Table 15 Production parameters of the well.

As shown in Table 15, the production rate of gas has increased significantly by 100%, which indicates a very high efficiency of the acidizing operation. Also, the pressure and temperature of the wellhead have increased after acid treatment, which are good signs of production enhancement after matrix stimulation. By increasing the WHP, it can be proven that the skin damage has decreased. In the previous section, it was shown that by stimulating the reservoir, the skin damage of the near wellbore will be decreased to about −1.89. While skin damage is decreased, the pressure drop near the wellbore will be increased, and as a result, the wellhead pressure will be enhanced. The increment of the pressure in the desired well is 907 psi (about 84%), as can be seen in Table 15. BS&W stands for Basic Sediments and Water. BS&W is a standard oil and gas industry term to describe unusable elements in a well stream. One of the major purposes of matrix acidizing is to increase the wellhead pressure and decrease BS&W. After flowing the well for 153 h, the BS&W has decreased from 7 to 3%, which is an important sign of high-performance stimulation. So, through raising the production rate and WHP and also reducing the BS&W, the main goals of carbonate matrix acidizing have been achieved in this project.

Conclusion

This article has presented a comprehensive case study on the application of HCl and VDA systems for enhancing a gas well in a carbonate and dolomite reservoir in southern Iran. It demonstrates how laboratory tests, simulation tools, and field operations can be used to optimize well productivity and gas recovery processes.
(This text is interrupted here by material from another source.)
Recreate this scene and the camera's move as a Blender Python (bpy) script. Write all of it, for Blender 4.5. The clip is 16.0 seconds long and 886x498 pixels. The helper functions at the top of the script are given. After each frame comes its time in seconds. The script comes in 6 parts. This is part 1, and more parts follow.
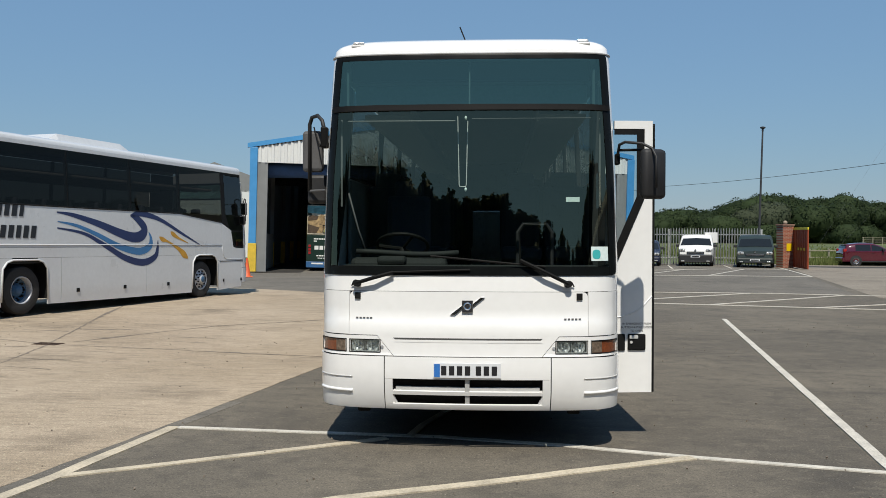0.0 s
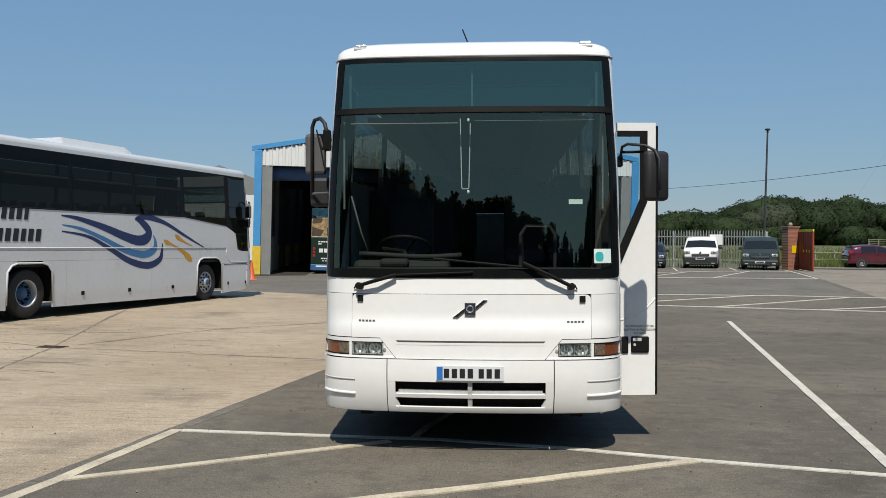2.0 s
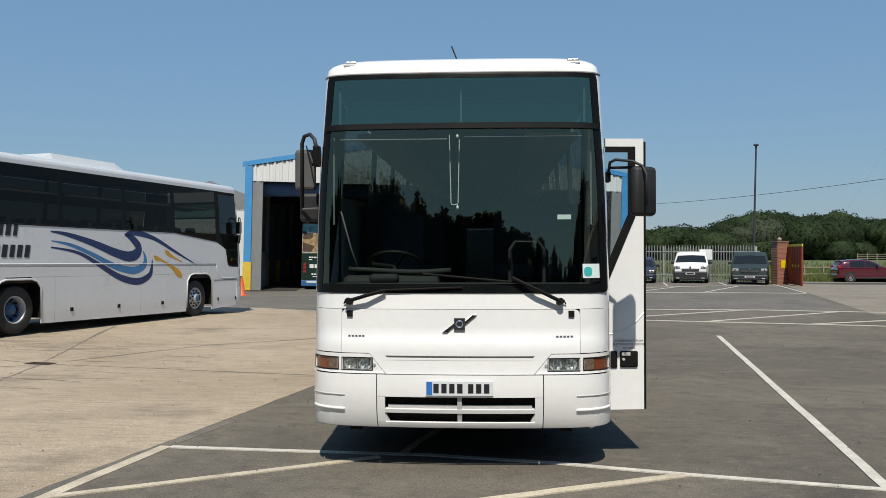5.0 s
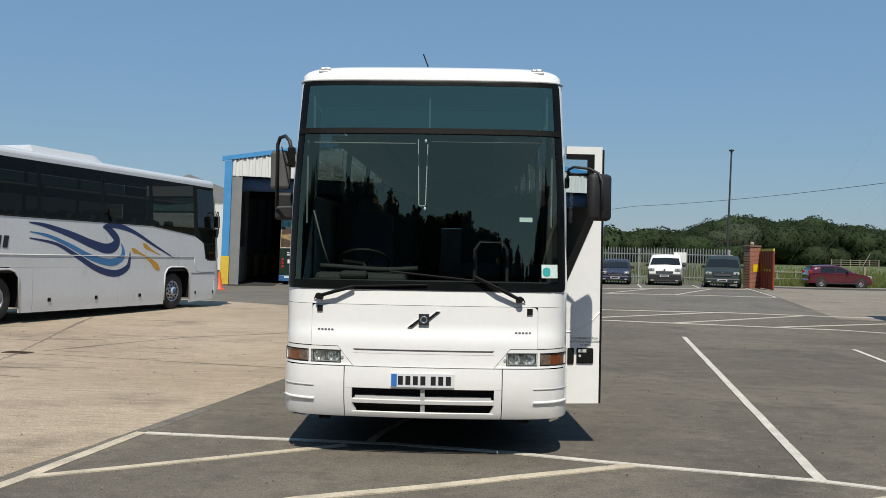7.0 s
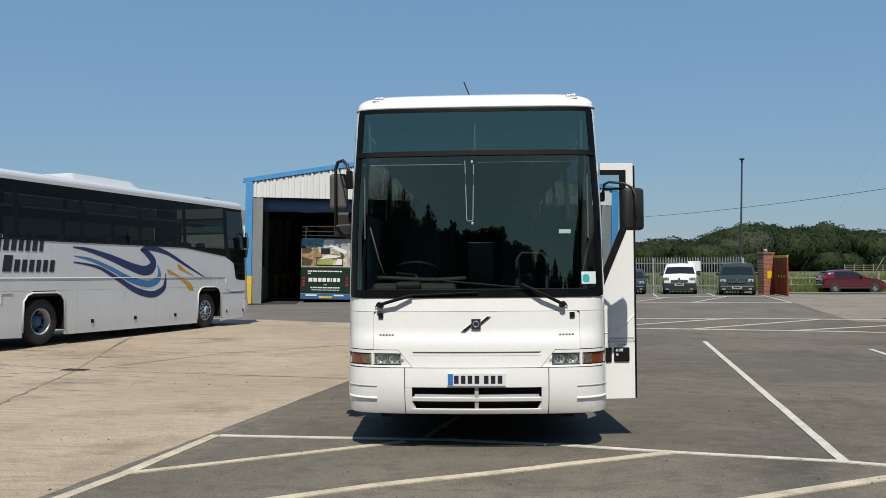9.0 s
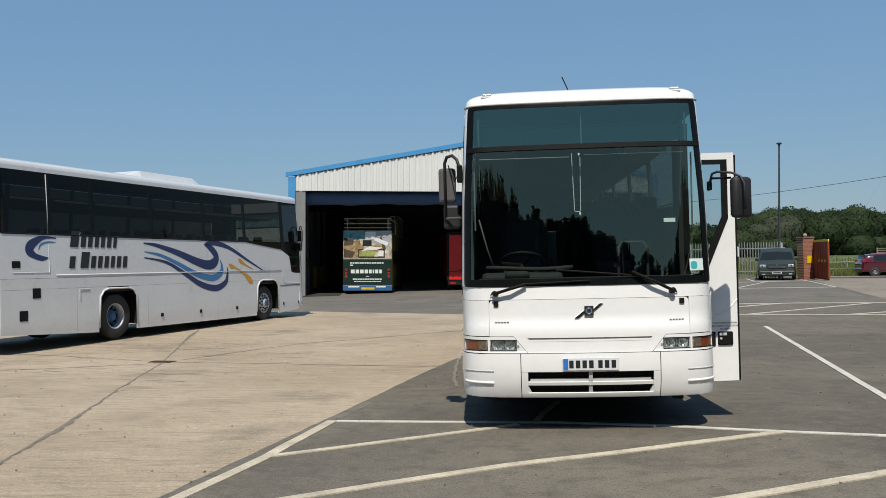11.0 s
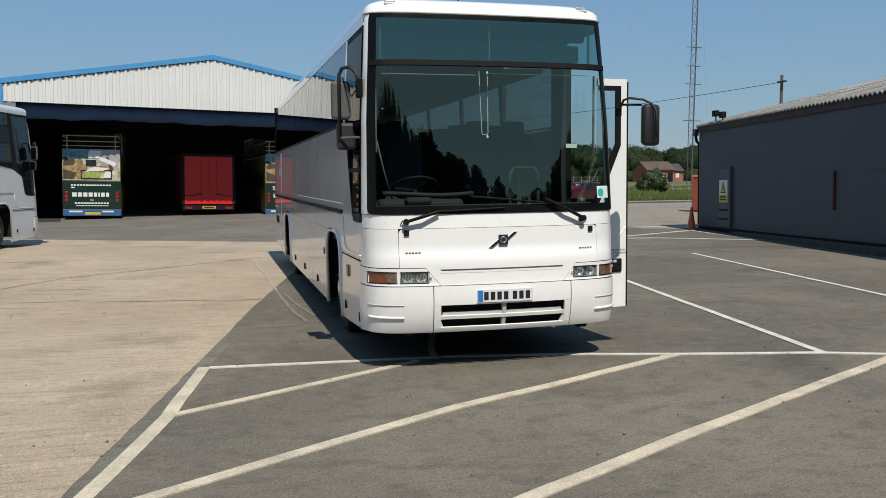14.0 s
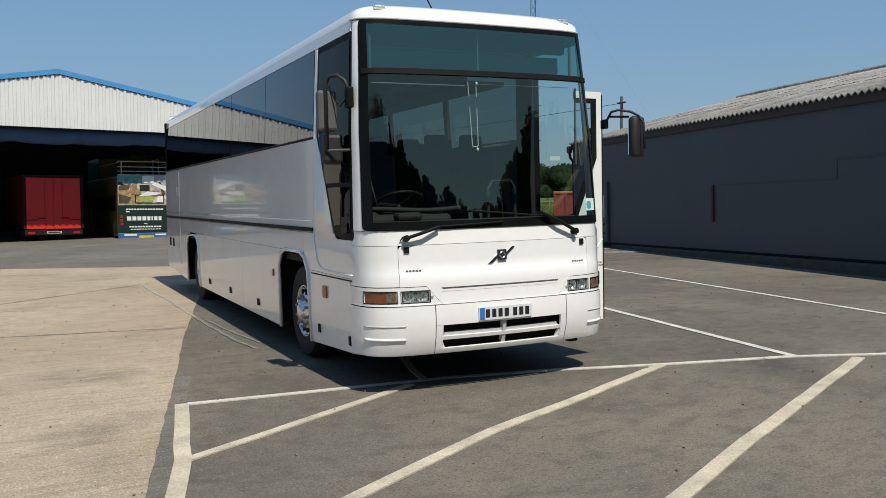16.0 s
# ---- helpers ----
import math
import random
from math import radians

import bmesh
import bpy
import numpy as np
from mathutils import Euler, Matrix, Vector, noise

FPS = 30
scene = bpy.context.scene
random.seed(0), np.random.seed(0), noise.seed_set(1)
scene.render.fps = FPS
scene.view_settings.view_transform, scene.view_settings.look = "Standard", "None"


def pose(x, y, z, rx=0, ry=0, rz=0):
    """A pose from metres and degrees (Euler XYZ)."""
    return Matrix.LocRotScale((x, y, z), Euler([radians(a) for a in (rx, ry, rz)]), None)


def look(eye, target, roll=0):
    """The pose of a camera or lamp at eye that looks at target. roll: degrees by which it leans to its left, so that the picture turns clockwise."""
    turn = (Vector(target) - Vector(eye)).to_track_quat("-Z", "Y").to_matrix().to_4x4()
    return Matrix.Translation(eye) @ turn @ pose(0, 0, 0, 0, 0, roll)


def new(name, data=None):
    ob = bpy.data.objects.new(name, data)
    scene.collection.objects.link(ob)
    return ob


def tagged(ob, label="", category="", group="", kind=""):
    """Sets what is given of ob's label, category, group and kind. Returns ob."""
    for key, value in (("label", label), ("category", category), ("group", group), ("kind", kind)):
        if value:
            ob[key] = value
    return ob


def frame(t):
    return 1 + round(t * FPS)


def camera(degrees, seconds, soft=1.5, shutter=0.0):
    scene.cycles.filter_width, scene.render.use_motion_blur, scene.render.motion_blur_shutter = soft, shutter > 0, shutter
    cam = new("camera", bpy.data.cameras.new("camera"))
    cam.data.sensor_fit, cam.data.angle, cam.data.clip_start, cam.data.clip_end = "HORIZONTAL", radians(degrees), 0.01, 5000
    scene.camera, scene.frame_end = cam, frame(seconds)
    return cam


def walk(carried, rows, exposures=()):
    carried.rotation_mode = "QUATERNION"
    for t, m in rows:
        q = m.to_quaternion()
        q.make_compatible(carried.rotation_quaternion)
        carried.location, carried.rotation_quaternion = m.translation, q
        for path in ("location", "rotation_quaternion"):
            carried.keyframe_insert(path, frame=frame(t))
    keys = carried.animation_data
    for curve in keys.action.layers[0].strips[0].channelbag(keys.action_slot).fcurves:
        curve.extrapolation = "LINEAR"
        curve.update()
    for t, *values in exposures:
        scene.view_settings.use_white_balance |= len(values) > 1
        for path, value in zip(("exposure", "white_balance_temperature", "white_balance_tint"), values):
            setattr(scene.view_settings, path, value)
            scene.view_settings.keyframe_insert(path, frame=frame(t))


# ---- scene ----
cam = camera(54.0, 16.0, soft=0.65)
PATH = [
    (0, (0.249, -6.914, 1.753), (0.121, -4.919, 1.722), 0.1),
    (0.5, (0.283, -6.909, 1.749), (0.174, -4.912, 1.722), 0.2),
    (1, (0.302, -6.915, 1.748), (0.2, -4.917, 1.735), 0.2),
    (1.5, (0.27, -6.907, 1.751), (0.14, -4.912, 1.723), 0.1),
    (2, (0.266, -6.903, 1.752), (0.127, -4.908, 1.727), 0.0),
    (2.5, (0.274, -6.927, 1.748), (0.14, -4.931, 1.739), -0.1),
    (3, (0.28, -6.909, 1.752), (0.152, -4.913, 1.745), -0.1),
    (5.5, (0.281, -6.939, 1.75), (0.163, -4.942, 1.777), -0.1),
    (6, (0.114, -6.973, 1.743), (-0.066, -4.982, 1.811), 0.0),
    (6.5, (0.186, -7.094, 1.741), (0.061, -5.099, 1.7), 0.6),
    (7, (0.415, -7.302, 1.763), (0.343, -5.303, 1.769), 1.0),
    (7.5, (0.268, -7.669, 1.716), (0.059, -5.68, 1.698), -0.0),
    (8, (0.161, -7.92, 1.707), (0.041, -5.924, 1.749), 0.3),
    (10.5, (-0.288, -8.262, 1.735), (-0.399, -6.265, 1.766), -1.3),
    (11, (-0.761, -8.452, 1.733), (-0.911, -6.458, 1.753), -1.4),
    (11.5, (-1.049, -8.326, 1.743), (-1.049, -6.326, 1.748), -0.9),
    (12, (-1.214, -8.035, 1.759), (-1.115, -6.043, 1.607), -0.9),
    (12.5, (-1.588, -8.011, 1.756), (-1.395, -6.03, 1.559), -0.3),
    (13, (-1.901, -7.944, 1.765), (-1.638, -5.972, 1.558), -0.3),
    (13.5, (-2.206, -7.738, 1.787), (-1.849, -5.775, 1.645), -0.8),
    (14, (-2.577, -7.543, 1.766), (-2.068, -5.616, 1.601), -0.6),
    (14.5, (-2.899, -7.359, 1.787), (-2.278, -5.462, 1.654), -0.9),
    (15, (-3.158, -7.11, 1.767), (-2.476, -5.237, 1.608), -1.9),
    (15.5, (-3.589, -6.897, 1.752), (-2.776, -5.077, 1.592), -1.3),
    (16, (-3.799, -6.734, 1.736), (-2.942, -4.931, 1.61), -1.3),
]
walk(cam, [(t, look(eye, target, roll)) for t, eye, target, roll in PATH])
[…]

The findings of this study are as follows:

• This study has developed and optimized two acid solutions: 28% HCl and 15% VDA, specifically designed for the well under study. It has evaluated the performance of various additives in the acid solutions, such as corrosion inhibitors, non-emulsifiers, iron-sequestering agents, surfactants, and H₂S scavengers. Explanation of the criteria and methods used to select the optimal additives and their concentrations for the acid solutions has also obtained from this article.
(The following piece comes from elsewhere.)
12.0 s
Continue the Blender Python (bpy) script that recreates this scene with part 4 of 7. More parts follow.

• This article has applicated a numerical model to simulate the acid injection and fluid flow in the reservoir, and has demonstrated that the most optimal method of acidizing in this operation is the use of five main acid injection stages and five VDA injection stages. It can be obtained from the paper that the skin effect starts to decrease immediately after the acid injection and reaches from 5 to −1.89.

• This paper has reported the results and outcomes of the field operation involving the injection of the acid solution into the well. It also has shown that the use of the VDA system and the bull-heading method are effective in diverting the acid into the low permeability layers and stimulating the whole reservoir. The article also indicates that the proposed combination in this project has caused a 100% increase in gas production, an 84% increase in the pressure of the produced gas, as well as a decrease in the amount of BS&W from 7 to 3%.

The study concludes that the use of HCl and VDA systems can significantly improve well performance and gas recovery in carbonate reservoirs. It emphasizes the significance of laboratory tests, simulation tools, and field operations in the design and implementation of effective acidizing treatments. This research contributes to the existing body of knowledge on matrix acidizing techniques and provides valuable information for future applications in similar reservoirs.

Recommendations

• Real-Time Monitoring: A real-time monitoring system should be developed to track the performance of VDA during operations. This system should provide immediate feedback on the effectiveness of the acidizing process, allowing for timely adjustments and optimization.

• Unbalanced Staging: Implement unbalanced staging in acidizing operations, using geological information and area logs. This approach can help target specific zones more effectively and adapt the acidizing treatment to the unique characteristics of each reservoir.

• Machine Learning Models: Several machine learning models could be developed in order to plan and execute the staging of acidizing operations. These models can analyze vast amounts of data to predict outcomes, optimize treatment plans, and enhance decision-making processes.